WRITTEN INSTRUCTION
Leave out the pictures, and retype only the lines from the beginning of the material through the line that contains "pose from metres", including both.

STORED DATA
————————

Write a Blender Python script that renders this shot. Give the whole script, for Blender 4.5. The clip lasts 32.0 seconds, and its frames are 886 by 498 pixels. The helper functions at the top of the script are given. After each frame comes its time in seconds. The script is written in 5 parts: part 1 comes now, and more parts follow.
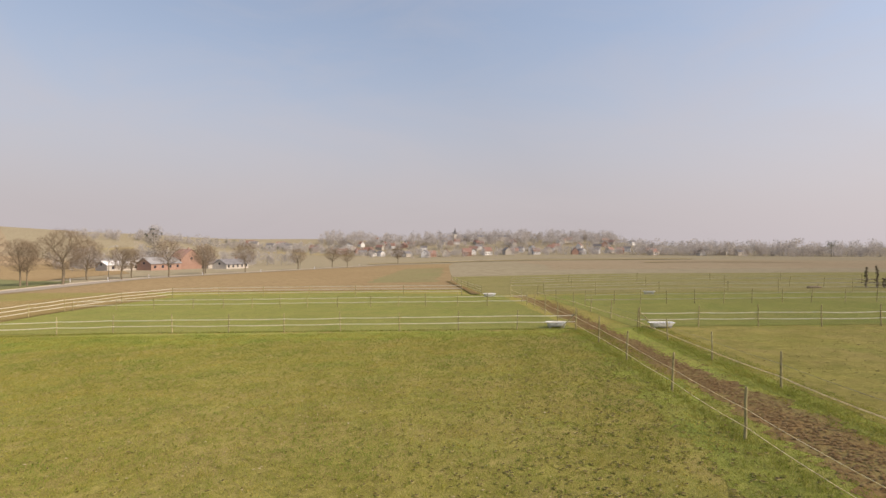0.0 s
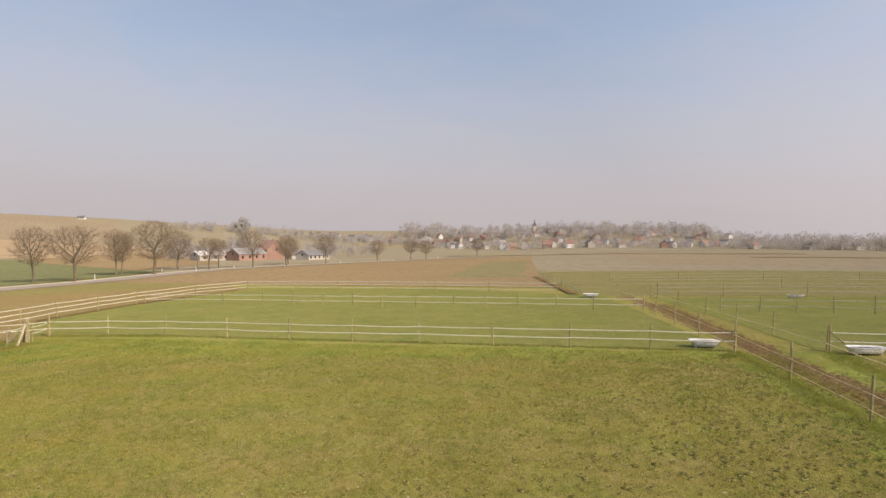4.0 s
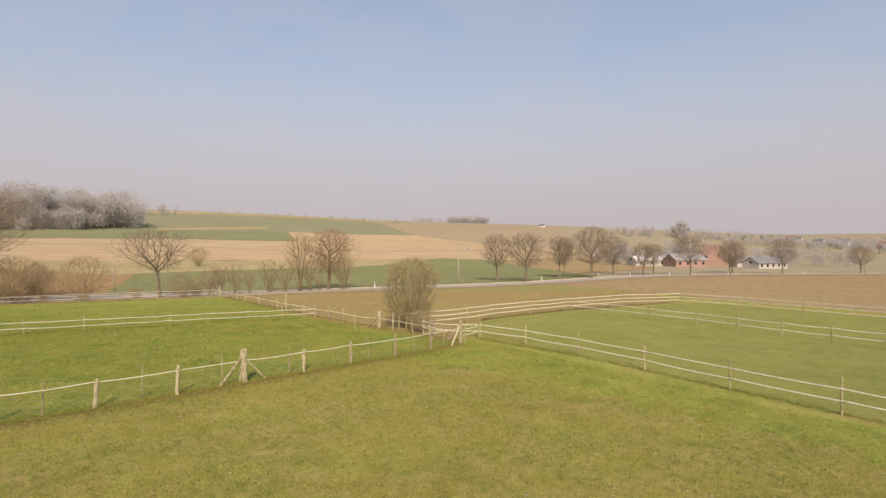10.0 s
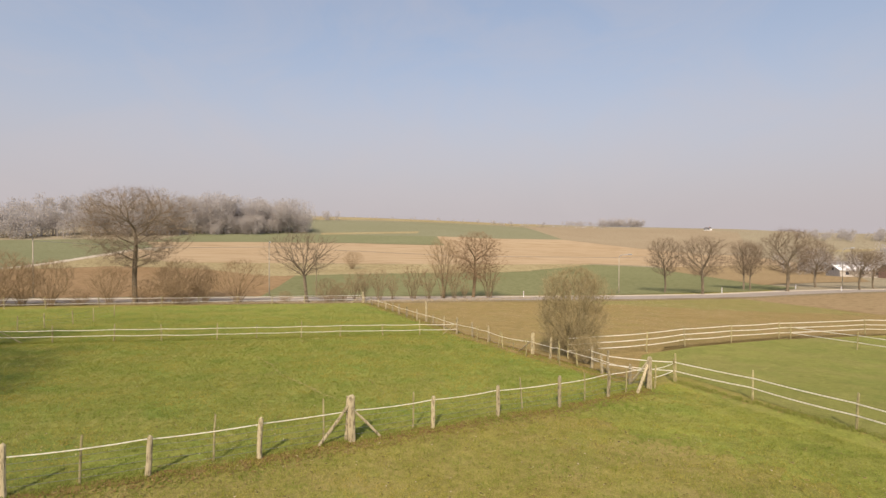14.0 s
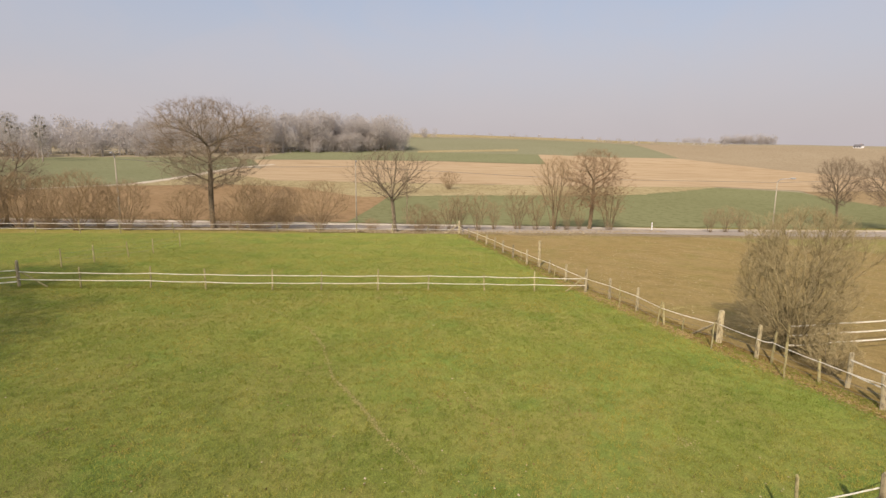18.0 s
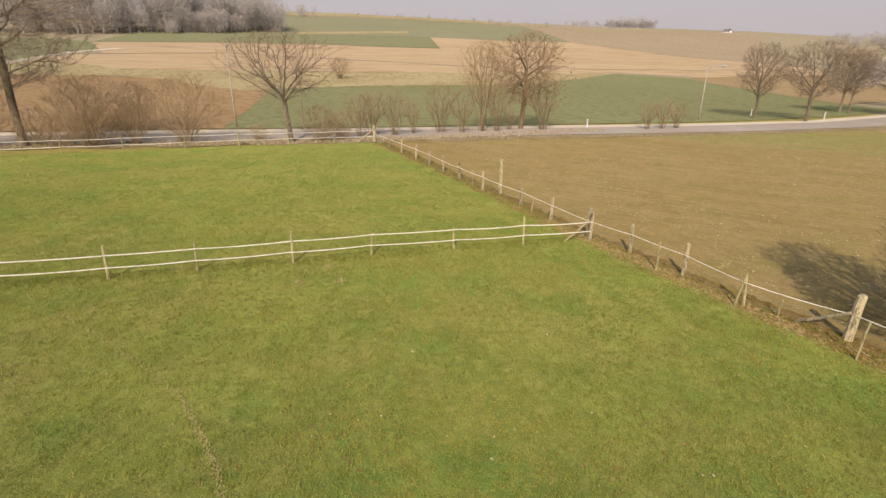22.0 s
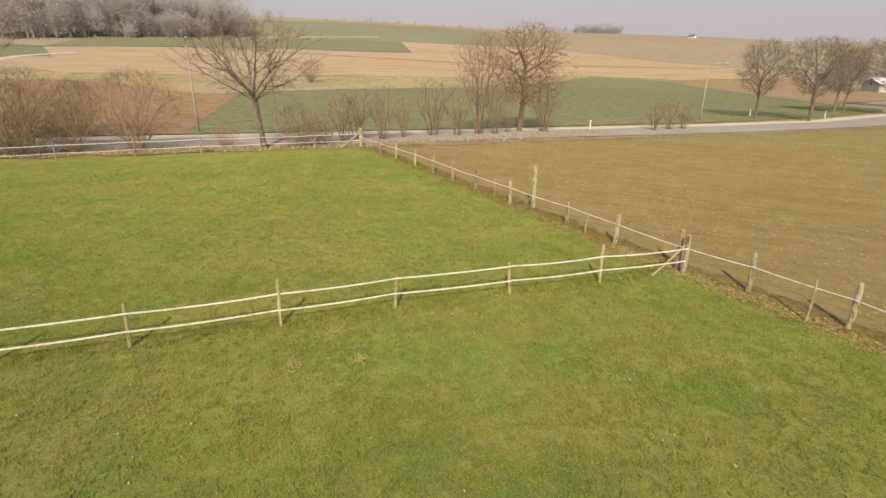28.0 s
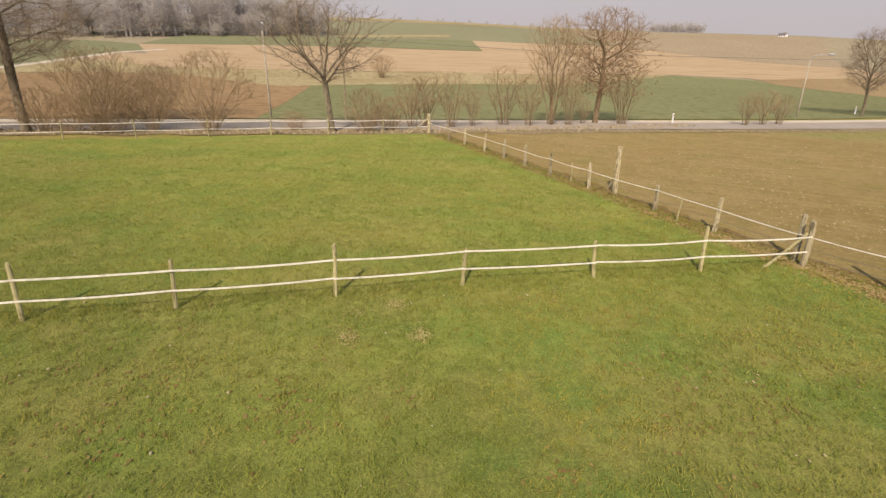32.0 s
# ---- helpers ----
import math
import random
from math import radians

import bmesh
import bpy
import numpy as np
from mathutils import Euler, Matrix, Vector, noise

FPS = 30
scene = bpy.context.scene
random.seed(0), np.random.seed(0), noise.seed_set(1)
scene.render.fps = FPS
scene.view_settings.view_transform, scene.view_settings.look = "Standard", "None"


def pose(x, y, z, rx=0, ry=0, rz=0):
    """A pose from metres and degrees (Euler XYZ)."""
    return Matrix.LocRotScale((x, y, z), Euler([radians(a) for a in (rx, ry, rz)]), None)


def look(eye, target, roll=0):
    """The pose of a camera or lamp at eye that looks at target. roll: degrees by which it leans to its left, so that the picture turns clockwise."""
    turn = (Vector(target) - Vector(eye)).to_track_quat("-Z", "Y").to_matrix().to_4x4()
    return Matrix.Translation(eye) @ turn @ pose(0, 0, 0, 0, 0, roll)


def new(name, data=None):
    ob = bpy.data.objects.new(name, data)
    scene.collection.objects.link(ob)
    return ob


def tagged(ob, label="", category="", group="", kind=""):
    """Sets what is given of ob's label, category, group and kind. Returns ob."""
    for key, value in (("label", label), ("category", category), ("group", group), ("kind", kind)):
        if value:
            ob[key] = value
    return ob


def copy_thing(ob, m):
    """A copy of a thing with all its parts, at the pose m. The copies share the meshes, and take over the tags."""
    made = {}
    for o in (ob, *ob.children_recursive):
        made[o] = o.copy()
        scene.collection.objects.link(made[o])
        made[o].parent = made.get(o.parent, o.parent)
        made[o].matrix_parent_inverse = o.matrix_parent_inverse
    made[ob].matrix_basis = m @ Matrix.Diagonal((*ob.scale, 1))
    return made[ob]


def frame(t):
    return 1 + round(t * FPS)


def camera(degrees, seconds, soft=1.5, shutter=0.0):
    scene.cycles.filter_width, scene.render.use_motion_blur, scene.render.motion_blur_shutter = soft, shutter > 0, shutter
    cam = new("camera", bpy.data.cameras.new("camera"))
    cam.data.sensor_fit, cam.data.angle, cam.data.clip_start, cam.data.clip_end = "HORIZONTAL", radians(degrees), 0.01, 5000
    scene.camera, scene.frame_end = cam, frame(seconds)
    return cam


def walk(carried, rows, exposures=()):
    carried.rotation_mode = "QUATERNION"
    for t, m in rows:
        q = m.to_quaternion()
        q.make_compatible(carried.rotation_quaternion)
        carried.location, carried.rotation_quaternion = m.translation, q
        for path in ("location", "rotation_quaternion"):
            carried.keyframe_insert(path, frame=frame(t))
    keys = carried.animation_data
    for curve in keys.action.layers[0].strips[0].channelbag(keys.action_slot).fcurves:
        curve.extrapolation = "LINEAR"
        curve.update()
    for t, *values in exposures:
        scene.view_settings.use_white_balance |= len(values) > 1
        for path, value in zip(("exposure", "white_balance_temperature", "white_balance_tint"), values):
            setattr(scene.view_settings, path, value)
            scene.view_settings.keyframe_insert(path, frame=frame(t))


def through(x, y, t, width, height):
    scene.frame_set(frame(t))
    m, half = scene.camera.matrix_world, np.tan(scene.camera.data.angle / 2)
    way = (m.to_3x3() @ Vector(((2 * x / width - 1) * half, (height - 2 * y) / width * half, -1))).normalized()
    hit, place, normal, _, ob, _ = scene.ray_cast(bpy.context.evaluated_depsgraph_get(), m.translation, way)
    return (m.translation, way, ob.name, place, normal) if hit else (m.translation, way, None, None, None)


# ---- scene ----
import collections

cam = camera(80.3, 32.0, soft=1.45)
METRES, EYE, TILT, LEAN, TURN = 58.0, 6.32, -1.65, 0.7, 3.7
ROWS = [
    (0.0, 0.0, 0.0, 0.0, -0.02, 0.93, -0.98),
    (0.5, -0.0102, 0.0213, 0.0004, -5.39, 0.89, -1.04),
    (1.0, -0.0177, 0.0425, 0.0006, -8.64, 0.84, -1.11),
    (1.5, -0.0228, 0.0623, 0.0006, -10.04, 0.74, -1.18),
    (2.0, -0.0263, 0.0805, 0.0006, -9.96, 0.61, -1.28),
    (2.5, -0.028, 0.0971, 0.0007, -6.75, 0.43, -1.35),
    (4.5, -0.0273, 0.1529, 0.0022, 14.29, -0.39, -1.39),
    (5.0, -0.0272, 0.1661, 0.0026, 20.68, -0.58, -1.4),
    (5.5, -0.0276, 0.179, 0.0027, 27.19, -0.75, -1.35),
    (6.0, -0.0288, 0.1911, 0.0034, 33.8, -0.9, -1.3),
    (6.5, -0.0313, 0.2024, 0.0038, 39.64, -1.01, -1.26),
    (7.0, -0.0352, 0.2126, 0.0041, 44.98, -1.09, -1.32),
    (7.5, -0.0395, 0.2223, 0.0043, 49.47, -1.15, -1.3),
    (8.0, -0.0448, 0.231, 0.0046, 51.23, -1.1, -1.37),
    (8.5, -0.0518, 0.2395, 0.0051, 52.16, -1.07, -1.48),
    (9.0, -0.0604, 0.2476, 0.0053, 52.58, -1.0, -1.55),
    (9.5, -0.0711, 0.2564, 0.0054, 52.84, -0.92, -1.62),
    (10.0, -0.0835, 0.265, 0.0055, 53.79, -0.88, -1.72),
    (10.5, -0.0965, 0.2735, 0.0052, 55.0, -0.87, -1.71),
    (11.0, -0.1099, 0.2814, 0.0052, 56.61, -0.87, -1.78),
    (11.5, -0.1237, 0.2893, 0.005, 59.13, -0.87, -1.74),
    (12.0, -0.1386, 0.2967, 0.005, 61.49, -0.87, -1.81),
    (12.5, -0.1547, 0.3044, 0.0048, 63.7, -0.88, -1.79),
    (13.0, -0.173, 0.3123, 0.0047, 65.45, -0.88, -1.81),
    (13.5, -0.1934, 0.3205, 0.0047, 67.34, -0.87, -1.82),
    (14.0, -0.2146, 0.3284, 0.0049, 69.66, -0.9, -1.85),
    (14.5, -0.2374, 0.3362, 0.0049, 72.11, -0.93, -1.88),
    (16.5, -0.3352, 0.3608, 0.0055, 78.2, -0.91, -1.92),
    (17.0, -0.3607, 0.3646, 0.0057, 79.3, -1.75, -1.93),
    (17.5, -0.386, 0.3677, 0.0062, 79.86, -5.14, -1.98),
    (18.0, -0.4116, 0.3698, 0.0066, 80.19, -10.09, -2.02),
    (18.5, -0.4373, 0.3711, 0.0067, 80.37, -14.81, -2.05),
    (19.0, -0.4627, 0.3718, 0.0068, 80.45, -19.01, -2.13),
    (19.5, -0.4884, 0.3719, 0.0065, 80.5, -22.49, -2.12),
    (20.0, -0.5139, 0.3715, 0.0062, 80.39, -22.4, -2.16),
    (20.5, -0.5383, 0.3706, 0.006, 77.23, -22.12, -2.17),
    (21.0, -0.5624, 0.3692, 0.0055, 73.99, -21.86, -2.22),
    (21.5, -0.5856, 0.3678, 0.0055, 70.09, -21.62, -2.24),
    (22.0, -0.6077, 0.3666, 0.0053, 68.2, -21.42, -2.28),
    (22.5, -0.6281, 0.3658, 0.0052, 67.52, -21.34, -2.28),
    (23.0, -0.6469, 0.3653, 0.0047, 67.09, -21.29, -2.28),
    (23.5, -0.665, 0.3654, 0.0041, 66.65, -21.23, -2.26),
    (24.0, -0.6825, 0.3663, 0.0034, 66.39, -21.18, -2.26),
    (24.5, -0.6989, 0.3677, 0.0028, 66.14, -21.13, -2.26),
    (25.0, -0.7127, 0.3693, 0.002, 65.87, -21.07, -2.24),
    (25.5, -0.7194, 0.3695, 0.0007, 65.59, -21.02, -2.25),
    (27.5, -0.7223, 0.371, -0.0128, 64.96, -20.69, -2.18),
    (28.0, -0.7227, 0.3724, -0.0177, 64.94, -20.66, -2.19),
    (28.5, -0.7231, 0.3732, -0.0225, 64.94, -20.65, -2.21),
    (29.0, -0.7241, 0.3734, -0.0271, 64.9, -20.67, -2.2),
    (29.5, -0.7285, 0.375, -0.0313, 64.91, -20.67, -2.22),
    (30.0, -0.7358, 0.3774, -0.035, 64.88, -20.63, -2.21),
    (30.5, -0.7419, 0.3787, -0.0382, 65.02, -20.63, -2.2),
    (31.0, -0.7445, 0.3784, -0.0396, 70.13, -20.81, -2.24),
    (31.5, -0.7446, 0.3778, -0.0396, 71.64, -20.85, -2.23),
    (32.0, -0.7445, 0.3773, -0.0394, 72.09, -20.87, -2.22),
]
walk(cam, [(t, pose(0, 0, EYE, TILT, LEAN, TURN) @ pose(METRES * x, METRES * y, METRES * z, 90 + pitch, roll, yaw)) for t, x, y, z, yaw, pitch, roll in ROWS], exposures=[(0.0, 0.5, 6950, 20), (32.0, 0.5, 6950, 20)])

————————

RESULT OF THE TASK
Write a Blender Python script that renders this shot. Give the whole script, for Blender 4.5. The clip lasts 32.0 seconds, and its frames are 886 by 498 pixels. The helper functions at the top of the script are given. After each frame comes its time in seconds. The script is written in 5 parts: part 1 comes now, and more parts follow.
0.0 s
4.0 s
10.0 s
14.0 s
18.0 s
22.0 s
28.0 s
32.0 s
# ---- helpers ----
import math
import random
from math import radians

import bmesh
import bpy
import numpy as np
from mathutils import Euler, Matrix, Vector, noise

FPS = 30
scene = bpy.context.scene
random.seed(0), np.random.seed(0), noise.seed_set(1)
scene.render.fps = FPS
scene.view_settings.view_transform, scene.view_settings.look = "Standard", "None"


def pose(x, y, z, rx=0, ry=0, rz=0):
    """A pose from metres and degrees (Euler XYZ)."""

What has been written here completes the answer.